■ WRITTEN TASK
An exact copy of the records is required, minus the pictures they hold.

■ MATERIAL FOR THE TASK
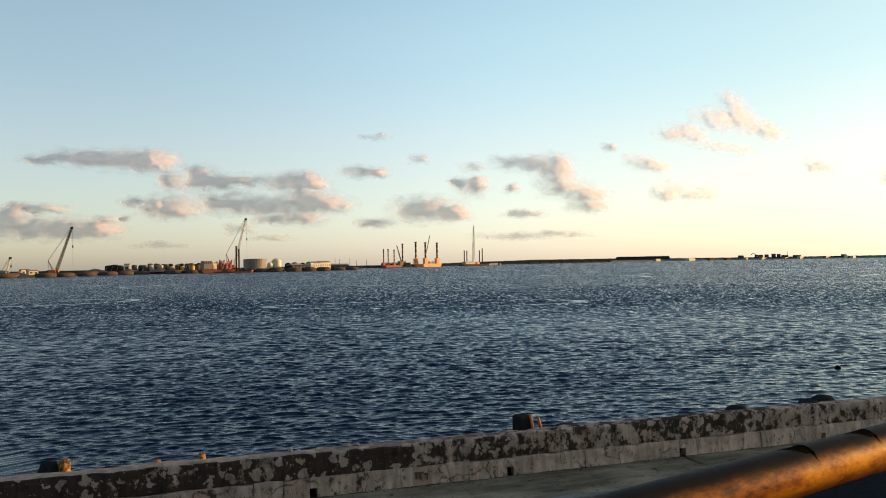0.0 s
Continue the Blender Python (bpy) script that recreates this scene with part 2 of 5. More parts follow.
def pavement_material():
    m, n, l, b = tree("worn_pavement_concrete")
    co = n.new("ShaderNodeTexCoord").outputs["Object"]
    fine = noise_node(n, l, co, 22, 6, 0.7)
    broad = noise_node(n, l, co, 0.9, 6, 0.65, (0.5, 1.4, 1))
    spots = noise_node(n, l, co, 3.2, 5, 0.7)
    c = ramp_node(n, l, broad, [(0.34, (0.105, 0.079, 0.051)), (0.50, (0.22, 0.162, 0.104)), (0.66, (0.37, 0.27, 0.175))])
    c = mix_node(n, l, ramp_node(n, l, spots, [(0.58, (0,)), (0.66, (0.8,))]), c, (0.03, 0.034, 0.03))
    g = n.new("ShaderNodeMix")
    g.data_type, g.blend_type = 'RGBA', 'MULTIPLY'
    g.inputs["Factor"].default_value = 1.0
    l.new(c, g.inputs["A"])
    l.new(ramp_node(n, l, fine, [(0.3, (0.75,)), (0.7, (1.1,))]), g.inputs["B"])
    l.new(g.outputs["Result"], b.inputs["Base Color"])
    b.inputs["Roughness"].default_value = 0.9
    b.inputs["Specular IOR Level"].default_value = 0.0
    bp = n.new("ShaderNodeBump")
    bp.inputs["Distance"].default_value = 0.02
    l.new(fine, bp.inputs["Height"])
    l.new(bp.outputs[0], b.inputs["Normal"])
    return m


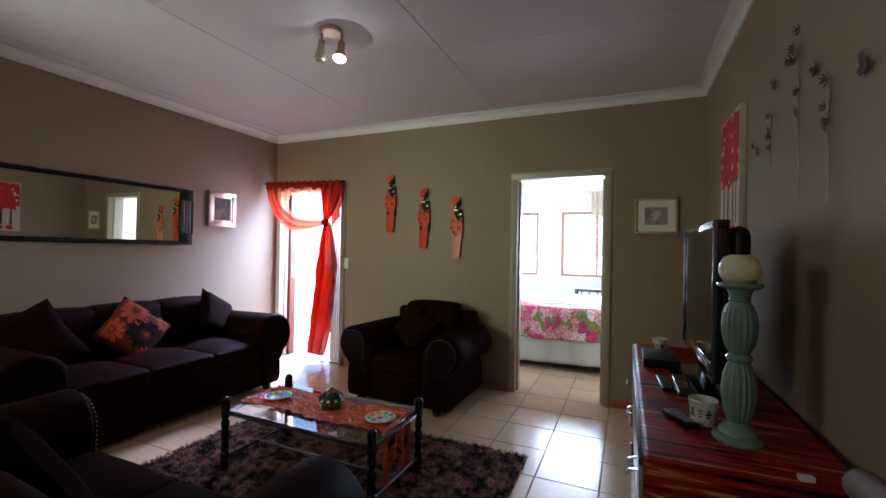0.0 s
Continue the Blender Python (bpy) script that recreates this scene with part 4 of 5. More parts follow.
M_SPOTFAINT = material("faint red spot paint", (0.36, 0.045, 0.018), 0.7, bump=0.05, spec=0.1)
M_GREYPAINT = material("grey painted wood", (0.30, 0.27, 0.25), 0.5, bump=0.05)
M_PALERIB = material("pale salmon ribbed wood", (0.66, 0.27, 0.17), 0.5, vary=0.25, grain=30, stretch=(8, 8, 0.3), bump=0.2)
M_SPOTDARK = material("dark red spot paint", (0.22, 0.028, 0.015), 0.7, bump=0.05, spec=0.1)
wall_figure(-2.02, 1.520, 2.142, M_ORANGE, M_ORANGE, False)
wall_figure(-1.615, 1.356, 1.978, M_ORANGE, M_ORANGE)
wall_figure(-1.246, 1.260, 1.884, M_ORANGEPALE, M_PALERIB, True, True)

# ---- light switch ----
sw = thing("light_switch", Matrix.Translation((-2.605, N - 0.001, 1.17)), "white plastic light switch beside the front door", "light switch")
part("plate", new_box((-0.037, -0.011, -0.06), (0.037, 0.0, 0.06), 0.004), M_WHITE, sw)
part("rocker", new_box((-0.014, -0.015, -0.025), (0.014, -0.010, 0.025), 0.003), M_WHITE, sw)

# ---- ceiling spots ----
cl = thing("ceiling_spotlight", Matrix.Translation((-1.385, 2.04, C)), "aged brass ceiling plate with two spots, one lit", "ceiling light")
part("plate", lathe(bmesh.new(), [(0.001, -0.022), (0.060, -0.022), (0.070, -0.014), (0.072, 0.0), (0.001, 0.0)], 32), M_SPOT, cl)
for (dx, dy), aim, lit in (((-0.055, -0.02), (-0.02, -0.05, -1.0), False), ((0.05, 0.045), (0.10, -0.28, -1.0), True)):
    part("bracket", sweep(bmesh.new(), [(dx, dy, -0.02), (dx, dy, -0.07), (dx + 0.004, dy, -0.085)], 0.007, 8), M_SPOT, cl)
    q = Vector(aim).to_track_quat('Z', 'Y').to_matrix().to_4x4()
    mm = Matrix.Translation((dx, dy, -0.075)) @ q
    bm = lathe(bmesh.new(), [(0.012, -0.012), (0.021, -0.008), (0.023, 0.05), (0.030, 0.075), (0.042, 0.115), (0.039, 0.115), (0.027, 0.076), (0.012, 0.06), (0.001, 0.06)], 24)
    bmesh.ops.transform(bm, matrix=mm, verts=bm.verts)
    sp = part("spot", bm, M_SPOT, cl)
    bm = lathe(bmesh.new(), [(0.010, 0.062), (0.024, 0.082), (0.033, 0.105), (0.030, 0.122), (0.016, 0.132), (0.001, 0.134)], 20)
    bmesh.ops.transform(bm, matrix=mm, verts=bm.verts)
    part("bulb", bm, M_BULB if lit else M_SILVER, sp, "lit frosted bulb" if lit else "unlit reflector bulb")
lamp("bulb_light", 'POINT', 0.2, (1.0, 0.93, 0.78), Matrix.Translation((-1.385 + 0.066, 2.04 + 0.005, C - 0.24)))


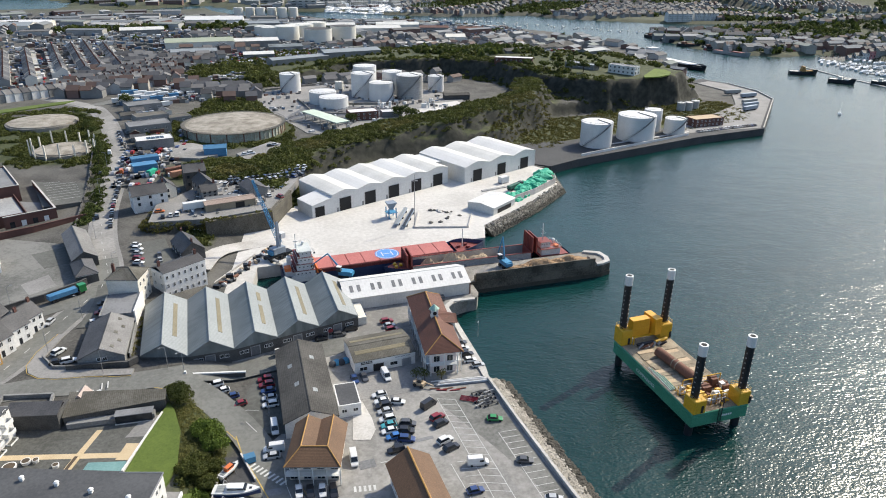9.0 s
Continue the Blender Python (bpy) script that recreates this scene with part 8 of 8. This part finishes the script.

■ OUTPUT BELOW
0.0 s
Continue the Blender Python (bpy) script that recreates this scene with part 2 of 5. More parts follow.
def pavement_material():
    m, n, l, b = tree("worn_pavement_concrete")
    co = n.new("ShaderNodeTexCoord").outputs["Object"]
    fine = noise_node(n, l, co, 22, 6, 0.7)
    broad = noise_node(n, l, co, 0.9, 6, 0.65, (0.5, 1.4, 1))
    spots = noise_node(n, l, co, 3.2, 5, 0.7)
    c = ramp_node(n, l, broad, [(0.34, (0.105, 0.079, 0.051)), (0.50, (0.22, 0.162, 0.104)), (0.66, (0.37, 0.27, 0.175))])
    c = mix_node(n, l, ramp_node(n, l, spots, [(0.58, (0,)), (0.66, (0.8,))]), c, (0.03, 0.034, 0.03))
    g = n.new("ShaderNodeMix")
    g.data_type, g.blend_type = 'RGBA', 'MULTIPLY'
    g.inputs["Factor"].default_value = 1.0
    l.new(c, g.inputs["A"])
    l.new(ramp_node(n, l, fine, [(0.3, (0.75,)), (0.7, (1.1,))]), g.inputs["B"])
    l.new(g.outputs["Result"], b.inputs["Base Color"])
    b.inputs["Roughness"].default_value = 0.9
    b.inputs["Specular IOR Level"].default_value = 0.0
    bp = n.new("ShaderNodeBump")
    bp.inputs["Distance"].default_value = 0.02
    l.new(fine, bp.inputs["Height"])
    l.new(bp.outputs[0], b.inputs["Normal"])
    return m


0.0 s
Continue the Blender Python (bpy) script that recreates this scene with part 4 of 5. More parts follow.
M_SPOTFAINT = material("faint red spot paint", (0.36, 0.045, 0.018), 0.7, bump=0.05, spec=0.1)
M_GREYPAINT = material("grey painted wood", (0.30, 0.27, 0.25), 0.5, bump=0.05)
M_PALERIB = material("pale salmon ribbed wood", (0.66, 0.27, 0.17), 0.5, vary=0.25, grain=30, stretch=(8, 8, 0.3), bump=0.2)
M_SPOTDARK = material("dark red spot paint", (0.22, 0.028, 0.015), 0.7, bump=0.05, spec=0.1)
wall_figure(-2.02, 1.520, 2.142, M_ORANGE, M_ORANGE, False)
wall_figure(-1.615, 1.356, 1.978, M_ORANGE, M_ORANGE)
wall_figure(-1.246, 1.260, 1.884, M_ORANGEPALE, M_PALERIB, True, True)

# ---- light switch ----
sw = thing("light_switch", Matrix.Translation((-2.605, N - 0.001, 1.17)), "white plastic light switch beside the front door", "light switch")
part("plate", new_box((-0.037, -0.011, -0.06), (0.037, 0.0, 0.06), 0.004), M_WHITE, sw)
part("rocker", new_box((-0.014, -0.015, -0.025), (0.014, -0.010, 0.025), 0.003), M_WHITE, sw)

# ---- ceiling spots ----
cl = thing("ceiling_spotlight", Matrix.Translation((-1.385, 2.04, C)), "aged brass ceiling plate with two spots, one lit", "ceiling light")
part("plate", lathe(bmesh.new(), [(0.001, -0.022), (0.060, -0.022), (0.070, -0.014), (0.072, 0.0), (0.001, 0.0)], 32), M_SPOT, cl)
for (dx, dy), aim, lit in (((-0.055, -0.02), (-0.02, -0.05, -1.0), False), ((0.05, 0.045), (0.10, -0.28, -1.0), True)):
    part("bracket", sweep(bmesh.new(), [(dx, dy, -0.02), (dx, dy, -0.07), (dx + 0.004, dy, -0.085)], 0.007, 8), M_SPOT, cl)
    q = Vector(aim).to_track_quat('Z', 'Y').to_matrix().to_4x4()
    mm = Matrix.Translation((dx, dy, -0.075)) @ q
    bm = lathe(bmesh.new(), [(0.012, -0.012), (0.021, -0.008), (0.023, 0.05), (0.030, 0.075), (0.042, 0.115), (0.039, 0.115), (0.027, 0.076), (0.012, 0.06), (0.001, 0.06)], 24)
    bmesh.ops.transform(bm, matrix=mm, verts=bm.verts)
    sp = part("spot", bm, M_SPOT, cl)
    bm = lathe(bmesh.new(), [(0.010, 0.062), (0.024, 0.082), (0.033, 0.105), (0.030, 0.122), (0.016, 0.132), (0.001, 0.134)], 20)
    bmesh.ops.transform(bm, matrix=mm, verts=bm.verts)
    part("bulb", bm, M_BULB if lit else M_SILVER, sp, "lit frosted bulb" if lit else "unlit reflector bulb")
lamp("bulb_light", 'POINT', 0.2, (1.0, 0.93, 0.78), Matrix.Translation((-1.385 + 0.066, 2.04 + 0.005, C - 0.24)))


9.0 s
Continue the Blender Python (bpy) script that recreates this scene with part 8 of 8. This part finishes the script.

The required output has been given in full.